On my current docket is my full time band directing gig - the concerts, the trips, the jazz band and their dances, the 4,000 purchase orders, -oh, and turning absolute beginners into well-rounded musicians. Piano and voice lessons (a highlight of my day - I have some fabulous young worship leaders in the making), children's choir at church, our teen group "Jubilee," sons who are in Ethiopia waiting for their Mommy and Daddy to come and get them, and the concert (1 week from today) of some of my original songs, minus some musicians I wish I'd asked to join us 3 months ago ...and sometimes I try to blog. So these days, I am in the middle of organizing an event I wish I'd planned better when I am struck with a detail that will surely add to--a different event I have not thoroughly thought through. I'm bouncing back and forth. I'm multi-tasking. (Not my gift.) I'm putting everything I've got in. (To six different life categories.) And so, the honest truth may be that I can't really ace all of it at once. (Still, I'm trying.
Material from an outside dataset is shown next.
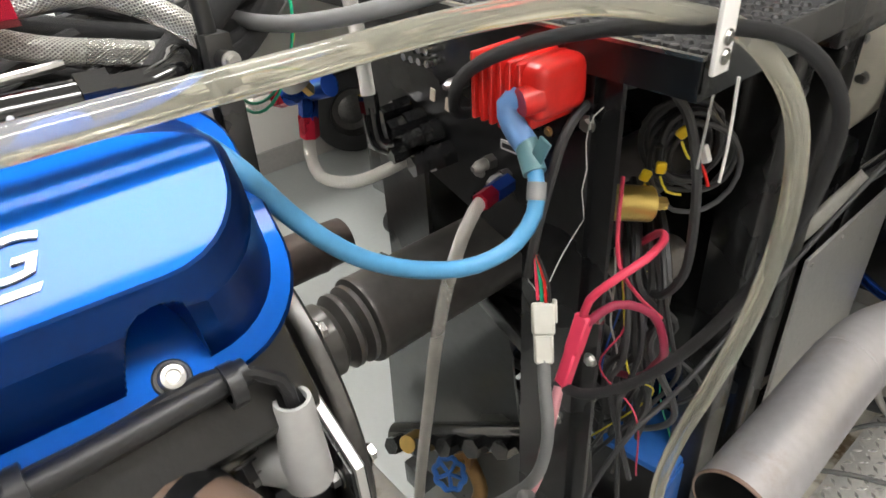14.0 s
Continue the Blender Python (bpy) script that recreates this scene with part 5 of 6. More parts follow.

Real hard.)
Take, for instance, this concert that we are putting together. (A celebration of our adoption. A support raising event, and a lifelong dream of mine come true.) ...So you'd probably think that details on my end are pretty together, right? The concert in my hometown takes place a week from today. I have friends there who have bent over backwards - gone completely out of their way to take care of setup details, childcare, an unbelievable refreshment spread and decorations... And yet somehow I find myself waking up first thing in the morning with the realization that I never told the sound guy (who has volunteered his personal time/skills, by the way), that there will be a guitar. An easy fix, except that by the time I get out of bed and across the room, I've remembered 3 other long lost details, and forgotten the original one I set off across the room to take care of. Then that happens 5 more times before I'm on my way to work. (Oh, and on my way to work? I start writing a new song. And I feel sure, of course, that it is necessary for the concert in a week. WHY????) And so, things ARE coming together, but it feels like I'm flying... you've got it: by the seat of my pants. And that is NOT how I roll. And yet... yes, it is.
There is joy in knowing this is just a season. One ...or a hundred person(s) might have mentioned that "things only get busier when you have children." But not for this Momma. This Momma is maxing out the productive pieces of her life - enjoying them while she can, but pushing toward the goal line UNTIL she gets her sweet, sweet babies home. And then, everything else fades to the background. I may or may not do any of it. But I WILL have time to sit still with, and love on my boys. And that will be it. And I will plan our days out when I want to, and I will carry out said plans to the T... Or I might just let that whole perfection thing go, too.
This is just a season, and there's joy in knowing it.